A conference is a hierarchical event in which authority is given to only a few people to disseminate their own ideas through structures and actions that simultaneously block the ideas of others from being heard and understood. The programming of the day, the staging and moderation of talks, and other factors contribute to a conference discourse that dictates what can be a valid truth statement (Wolf & Troxler, 2008 ). At What next for community media? anything said on stage was not only a valid truth statement, it was also an answer to that question — it was the future of community media.

In my PhD project I’m using discourse theoretical analysis to explore how hyperlocal discourse is constructed. I’m searching for moments where meanings are constructed, looking at what ideas and symbols are included or excluded from that construction and seeing how the meanings of symbols and ideas are changed through that action. Those people who seek to apply “closure” of meaning upon a discourse are hegemonic agents, and their act of closure rules what is inside and what is outside of discourse. For a moment within What next for community media?, we had a moment of closure in which hyperlocal media was able to subsume the entire symbolic language of community media, and was also able to exclude other projects — like that passionate speakers’ printed projects — from being both hyperlocal and also from being community media.

Then within the event itself, a further moment of closure was provided upon hyperlocal media with the unveiling (really a hard launch) of a new map of UK hyperlocal projects. Local Web List is a replacement for Openly Local, two surveys of hyperlocal activity with markedly different methodologies. Openly Local was a directory of hyperlocal websites that required site owners to actively register for a listing. That is to say a website owner needed to identify themselves as a hyperlocal project, and then had to list their project on the site. In this model individual site owners contributed not just to a database but to the meaning of “hyperlocal media” because they offered their work as an example of the discourse in action. Local Web List moves to a passive methodology in which curators seek out websites, decide if they are hyperlocal or not, and then include them in the database. The process started with an editing exercise on the self-registered Openly Local database and has moved onto a desk based research process in which the judgement of one or two key people rules what is inside and what is outside of discourse. Thus the possibilities for meaning begin to be closed, and new powerful gatekeepers are anointed.

Is this map important? Well to bring ourselves full circle, when our passionate printer of parish pamphlets asked “where is the hyperlocal print”, the clearest response he got was simply that much of the schedule of What next for community media? flowed from a new report called Where are we now? which itself is a response to the same author’s earlier work, Here and Now.

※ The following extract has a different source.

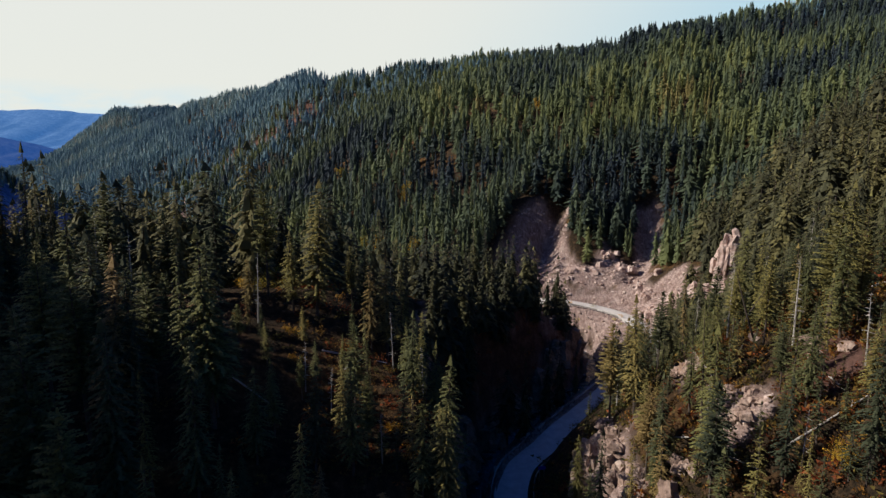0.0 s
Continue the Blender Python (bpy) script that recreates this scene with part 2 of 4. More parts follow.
SPUR = smooth([(-224, 306, 2), (-276, 398, 3), (-329, 438, 8), (-374, 450, 19), (-419, 470, 32), (-470, 488, 54)], 8.0)
# the ridge's unseen far end is raised to shade the bare slope
LEFT_RIDGE = smooth([(-406, 690, -9), (-421, 650, 10), (-443, 614, 44), (-462, 588, 62), (-488, 560, 76), (-560, 500, 150), (-700, 430, 215), (-950, 330, 290)], 8.0)

CHUTE_A = smooth([(46, 252, 0), (50, 265, 0), (50, 280, 0), (46, 292, 0)], 3)
CHUTE_B = smooth([(74, 246, 0), (84, 266, 0), (89, 277, 0), (92, 283, 0)], 3)
SCARS = ((81, 188, 6), (77, 182, 5), (39, 78, 3.6), (26, 94, 3.0), (26, 87, 2.0), (70, 262, 12), (60, 261, 9), (-266, 662, 11), (-300, 712, 14), (37, 92, 2.5), (50, 75, 2.2), (-88, 300, 6), (88, 268, 9), (84, 222, 7), (83, 234, 6))
RED_PATCHES = ((-258, 672, 11), (-258, 785, 26), (-220, 780, 24), (-185, 795, 30), (-160, 785, 16), (-125, 672, 11), (-45, 500, 13), (18, 424, 4.5), (-150, 508, 7), (52, 76, 6))

# foot of the bare slope across the valley, gully beside the bend, ravines of the long slope
FOOT = np.array([(-205, 240), (-222, 330), (-242, 382), (-268, 440), (-285, 480), (-318, 546), (-352, 615), (-405, 690), (-520, 860)], float)
GULLY = np.array([(30, 250), (33, 260), (39, 272), (45, 285), (52, 298), (58, 310)], float)
RAVINES = tuple((np.array(line, float), deep, wide) for line, deep, wide in (
    (((-2, 540), (-6, 585), (-14, 640), (-24, 710)), 9, 22),
    (((108, 370), (118, 400), (130, 450), (140, 500), (152, 560)), 9, 24),
    (((150, 370), (162, 390), (182, 440), (200, 510)), 7, 22),
    (((-140, 730), (-150, 760), (-160, 830), (-172, 900)), 7, 22)))

knots = []


def lie(*points):
    """A line of ground heights, estimated to fit the camera's view, over which the land is spanned."""
    knots.extend(points)


lie(*[tuple(p) for p in RIVER[::5]])
lie(*[tuple(p) for p in ROAD[14::6]])
lie(*[tuple(p) for p in SPUR[::4]])
lie(*[tuple(p) for p in LEFT_RIDGE[::4]])
# the wooded knoll: edge of its cliff, back, crest, front
lie((-12, 96, 41), (-7, 112, 35), (-5, 130, 29), (2, 150, 27), (13, 168, 25), (25, 185, 22), (38, 203, 17), (38, 214, 11))
lie((20, 220, 14), (-10, 214, 19), (-45, 202, 16), (-90, 205, 24), (-150, 210, 36))
lie((-150, 172, 55), (-112, 142, 56), (-106, 119, 56), (-128, 158, 55), (-82, 148, 43), (-53, 148, 38), (-20, 152, 34), (4, 176, 26))
lie((-100, 90, 60), (-82, 102, 51), (-60, 88, 47), (-40, 76, 43), (-25, 78, 38), (-11, 86, 36), (-4, 80, 32), (-10, 70, 30), (-3, 96, 35), (-3, 88, 35), (0, 78, 32), (0, 88, 34))
# unseen heights left of the view are added here to cast shade
lie((-80, 50, 36), (-45, 52, 30), (-25, 60, 28), (-150, 70, 118), (-158, 102, 124), (-185, 122, 124), (-250, 58, 200), (-250, 78, 197), (-250, 97, 188), (-250, 120, 164), (-252, 145, 138), (-256, 172, 122), (-262, 198, 106), (-330, 150, 165), (-225, 232, 38), (-215, 200, 70), (-300, 320, 22), (-405, 596, 8), (-440, 545, 36), (-470, 515, 55), (-512, 548, 78), (-610, 520, 215), (-685, 612, 228), (-690, 560, 265), (-560, 440, 212), (-548, 470, 194), (-560, 380, 208), (-520, 330, 190), (-420, 500, 22), (-370, 500, 2), (-420, 360, 60))
# the near bank
lie((24, 112, 10), (27, 105, 24), (29, 90, 29), (31, 74, 31), (37, 94, 41), (40, 79, 41), (47, 71, 47), (57, 87, 51), (45, 56, 42), (62, 104, 50))
lie((68, 134, 39), (84, 190, 30), (90, 178, 42), (101, 178, 52), (118, 214, 61), (80, 60, 70), (120, 130, 85), (180, 200, 105))
# the cut above the bend and the slope over it
lie((50, 262, 18), (67, 268, 22), (94, 278, 33), (94, 287, 42), (38, 296, 43), (52, 303, 48), (90, 305, 58), (126, 288, 52))
lie((4, 318, 33), (41, 335, 54), (-68, 362, 20), (-134, 477, 13), (71, 400, 86), (122, 352, 78), (171, 358, 82), (189, 389, 103))
lie((-150, 600, 34), (-40, 620, 106), (120, 540, 128), (240, 480, 132), (260, 330, 120))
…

Here and Now sourced most of its understanding of what the hyperlocal sector was from the Openly Local database. Nobody ever claimed it was perfect or complete, but that database gave researchers a sense of what the hyperlocal sector looked like, and it was messy and odd but it was what it was. The report that it produced was a milestone in formalising meaningful discussion about hyperlocal in the UK, and from that a whole project of closure has been built in which now further closure has been layered in by allowing the messiness to be taken away, replaced with order, controlled by the hegemonic agents of hyperlocal media and, perhaps, community media too.